_Source data_
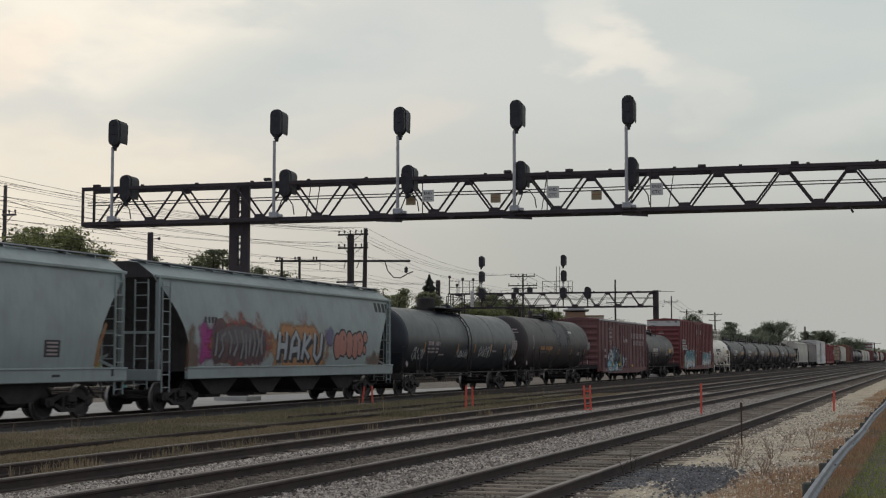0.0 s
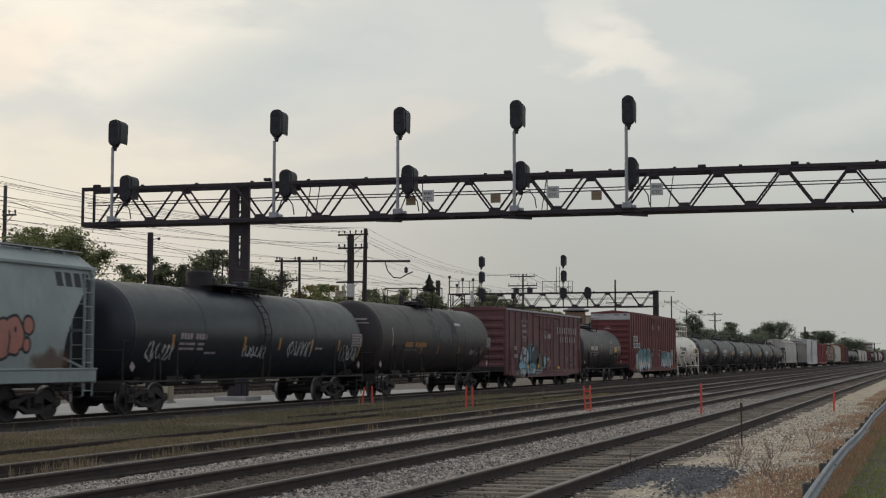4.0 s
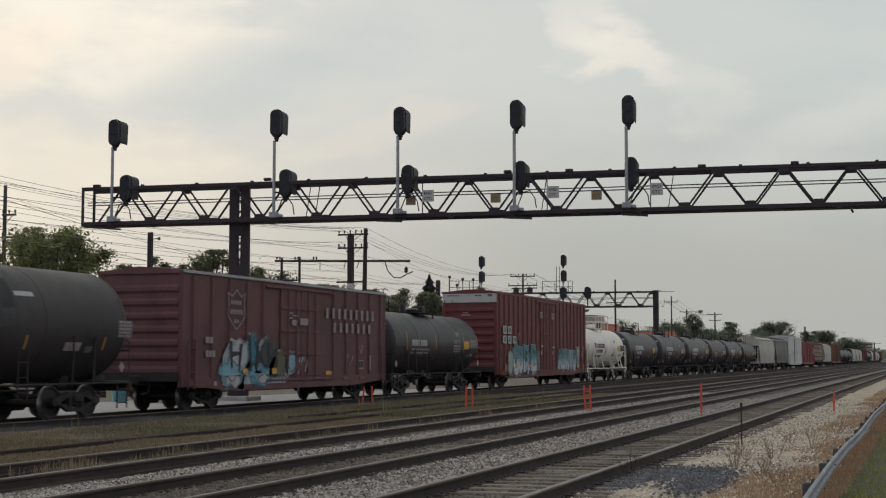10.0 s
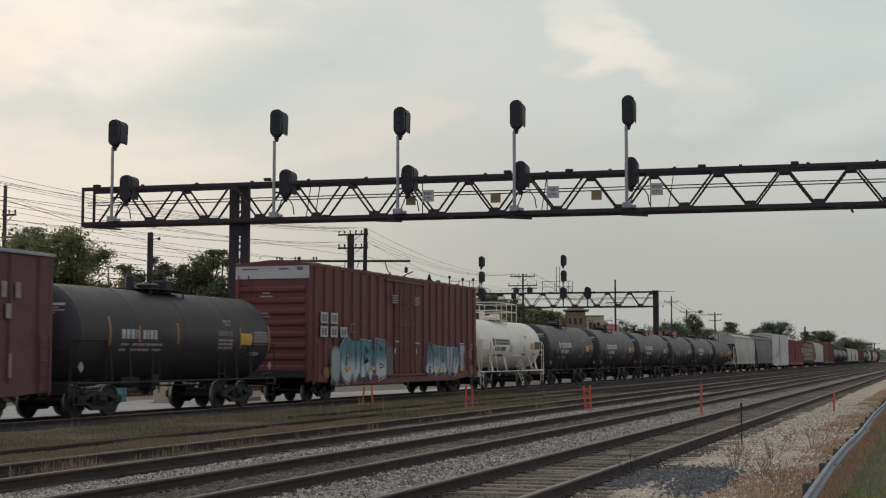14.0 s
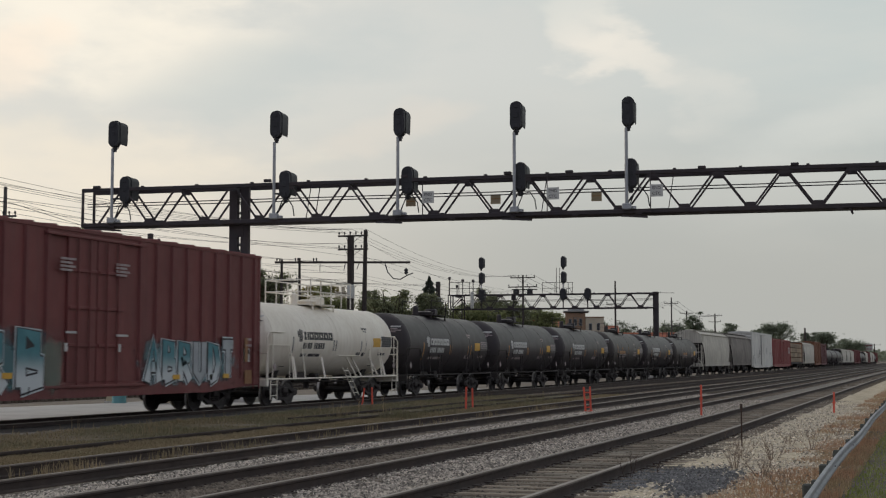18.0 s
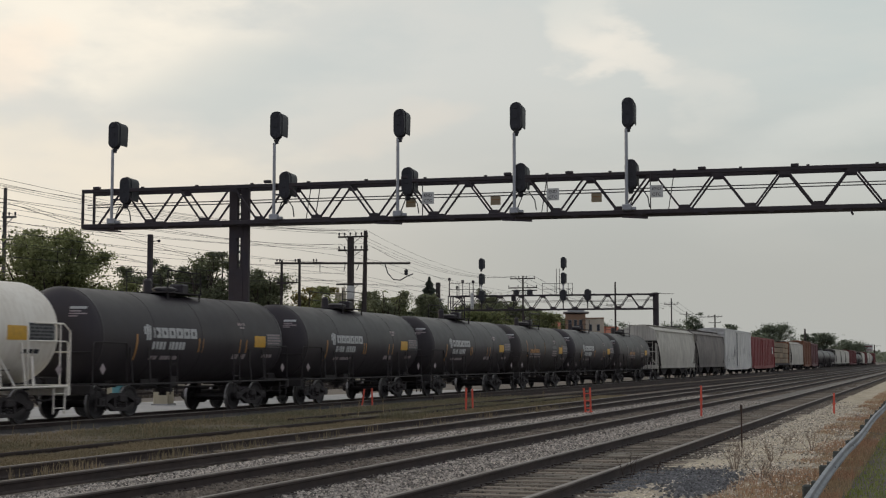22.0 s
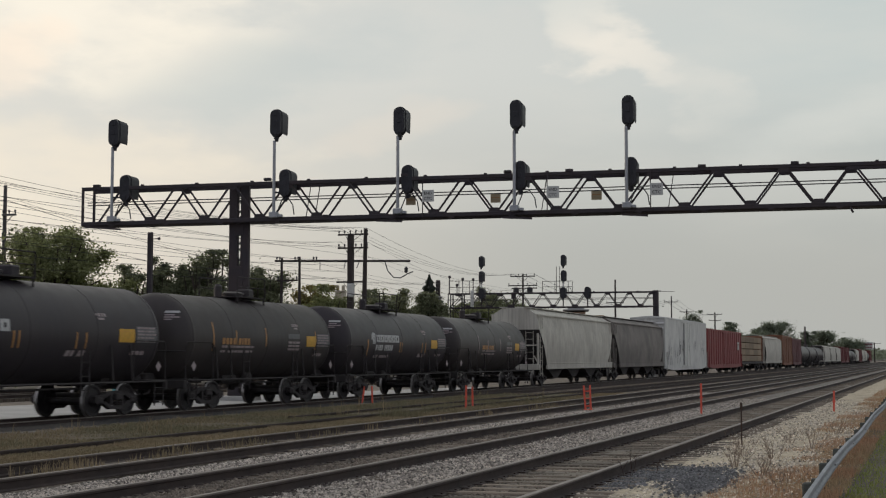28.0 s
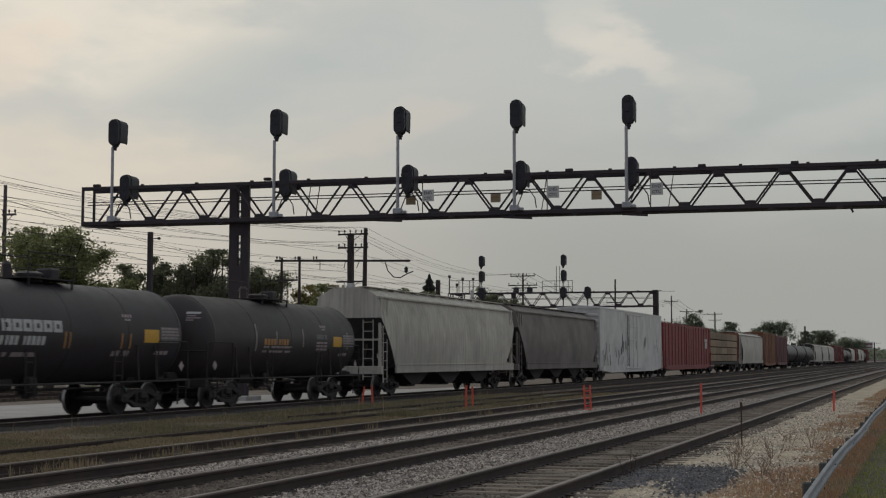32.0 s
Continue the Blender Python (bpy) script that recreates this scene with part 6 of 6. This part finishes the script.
for dx, z in ((-0.2, 11.0), (0.35, 10.85), (0.8, 10.9), (0.1, 9.6), (0.7, 9.5)):
    wire("thin dark power line along the far street", (-54.5 + dx, 20, z - 0.4), (-52.2 + dx, 71.2, z), 0.8)
    wire("thin dark power line along the far street", (-52.2 + dx, 71.2, z), (-49.5 + dx, 141.4, z - 1.4), 1.6)
for dx in (-1.2, 0, 1.2):
    wire("thin dark power line along the railway", (-43.7 + dx, 153.9, 11.1), (-45.3 + dx, 259.3, 12.3), 2.5, 0.02)
    wire("thin dark power line along the railway", (-45.3 + dx, 259.3, 12.3), (-48.0 + dx, 332.8, 12.2), 1.5, 0.025)

# houses and walls seen over and under the train
house = thing("house", "beige house with a tall stuccoed chimney", "house", pose(-51.0, 116.5, -0.3, 0, 0, 8))
part("wall", Shape().box((0, 0, 2.1), (7.0, 8.0, 4.2), 0.03), M_STUCCO, house)
part("roof", Shape().prism([(-3.9, 4.2), (3.9, 4.2), (0, 6.1)], "y", -4.3, 4.3), M_ROOF_GREY, house)
part("chimney", Shape().box((1.25, -1.2, 5.2), (0.85, 0.75, 5.0), 0.04).box((1.25, -1.2, 7.75), (1.0, 0.9, 0.14), 0.03).box((0.98, -1.2, 8.05), (0.26, 0.3, 0.55), 0.05).box((1.5, -1.2, 8.05), (0.26, 0.3, 0.55), 0.05), M_STUCCO, house)
for x in (-1.8, 1.6):
    w = part("window", Shape().box((x, -4.02, 2.2), (1.1, 0.1, 1.4), 0.02), M_SIGN, house)
    part("pane", Shape().box((x, -4.08, 2.2), (0.95, 0.03, 1.25)), M_WINDOW, w)
brick = thing("brick_building", "tan brick building with a low tower and flat pale roof", "building", pose(-52.6, 215.0, -0.3, 0, 0, 14))
part("wall", Shape().box((0, 0, 4.5), (3.1, 5.0, 9.0), 0.03), M_BRICK, brick)
part("roof", Shape().box((0.1, 0, 9.28), (4.0, 6.0, 0.22), 0.08).box((0.1, 0, 9.5), (2.6, 4.0, 0.25), 0.08), M_BRICKTRIM, brick, "pale flat overhanging roof")
part("wing", Shape().box((2.95, 0.3, 4.15), (2.8, 6.0, 8.3), 0.03), M_STUCCO, brick, "beige lower wing")
part("parapet", Shape().box((2.95, 0.3, 8.38), (2.95, 6.2, 0.16), 0.03), M_BRICK, brick)
for x, yy, z in ((-0.8, -2.52, 7.6), (0.0, -2.52, 7.6), (0.8, -2.52, 7.6), (2.3, -2.72, 6.9), (3.5, -2.72, 6.9)):
    w = part("window", Shape().box((x, yy, z), (0.5, 0.08, 1.1), 0.02), M_BRICKTRIM, brick)
    part("pane", Shape().box((x, yy - 0.05, z), (0.38, 0.04, 0.95)), M_WINDOW, w)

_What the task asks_
The data above should be repeated exactly, minus any pictures.

_Expected answer_
0.0 s
4.0 s
10.0 s
14.0 s
18.0 s
22.0 s
28.0 s
32.0 s
Continue the Blender Python (bpy) script that recreates this scene with part 6 of 6. This part finishes the script.
for dx, z in ((-0.2, 11.0), (0.35, 10.85), (0.8, 10.9), (0.1, 9.6), (0.7, 9.5)):
    wire("thin dark power line along the far street", (-54.5 + dx, 20, z - 0.4), (-52.2 + dx, 71.2, z), 0.8)
    wire("thin dark power line along the far street", (-52.2 + dx, 71.2, z), (-49.5 + dx, 141.4, z - 1.4), 1.6)
for dx in (-1.2, 0, 1.2):
    wire("thin dark power line along the railway", (-43.7 + dx, 153.9, 11.1), (-45.3 + dx, 259.3, 12.3), 2.5, 0.02)
    wire("thin dark power line along the railway", (-45.3 + dx, 259.3, 12.3), (-48.0 + dx, 332.8, 12.2), 1.5, 0.025)

# houses and walls seen over and under the train
house = thing("house", "beige house with a tall stuccoed chimney", "house", pose(-51.0, 116.5, -0.3, 0, 0, 8))
part("wall", Shape().box((0, 0, 2.1), (7.0, 8.0, 4.2), 0.03), M_STUCCO, house)
part("roof", Shape().prism([(-3.9, 4.2), (3.9, 4.2), (0, 6.1)], "y", -4.3, 4.3), M_ROOF_GREY, house)
part("chimney", Shape().box((1.25, -1.2, 5.2), (0.85, 0.75, 5.0), 0.04).box((1.25, -1.2, 7.75), (1.0, 0.9, 0.14), 0.03).box((0.98, -1.2, 8.05), (0.26, 0.3, 0.55), 0.05).box((1.5, -1.2, 8.05), (0.26, 0.3, 0.55), 0.05), M_STUCCO, house)
for x in (-1.8, 1.6):
    w = part("window", Shape().box((x, -4.02, 2.2), (1.1, 0.1, 1.4), 0.02), M_SIGN, house)
    part("pane", Shape().box((x, -4.08, 2.2), (0.95, 0.03, 1.25)), M_WINDOW, w)
brick = thing("brick_building", "tan brick building with a low tower and flat pale roof", "building", pose(-52.6, 215.0, -0.3, 0, 0, 14))
part("wall", Shape().box((0, 0, 4.5), (3.1, 5.0, 9.0), 0.03), M_BRICK, brick)
part("roof", Shape().box((0.1, 0, 9.28), (4.0, 6.0, 0.22), 0.08).box((0.1, 0, 9.5), (2.6, 4.0, 0.25), 0.08), M_BRICKTRIM, brick, "pale flat overhanging roof")
part("wing", Shape().box((2.95, 0.3, 4.15), (2.8, 6.0, 8.3), 0.03), M_STUCCO, brick, "beige lower wing")
part("parapet", Shape().box((2.95, 0.3, 8.38), (2.95, 6.2, 0.16), 0.03), M_BRICK, brick)
for x, yy, z in ((-0.8, -2.52, 7.6), (0.0, -2.52, 7.6), (0.8, -2.52, 7.6), (2.3, -2.72, 6.9), (3.5, -2.72, 6.9)):
    w = part("window", Shape().box((x, yy, z), (0.5, 0.08, 1.1), 0.02), M_BRICKTRIM, brick)
    part("pane", Shape().box((x, yy - 0.05, z), (0.38, 0.04, 0.95)), M_WINDOW, w)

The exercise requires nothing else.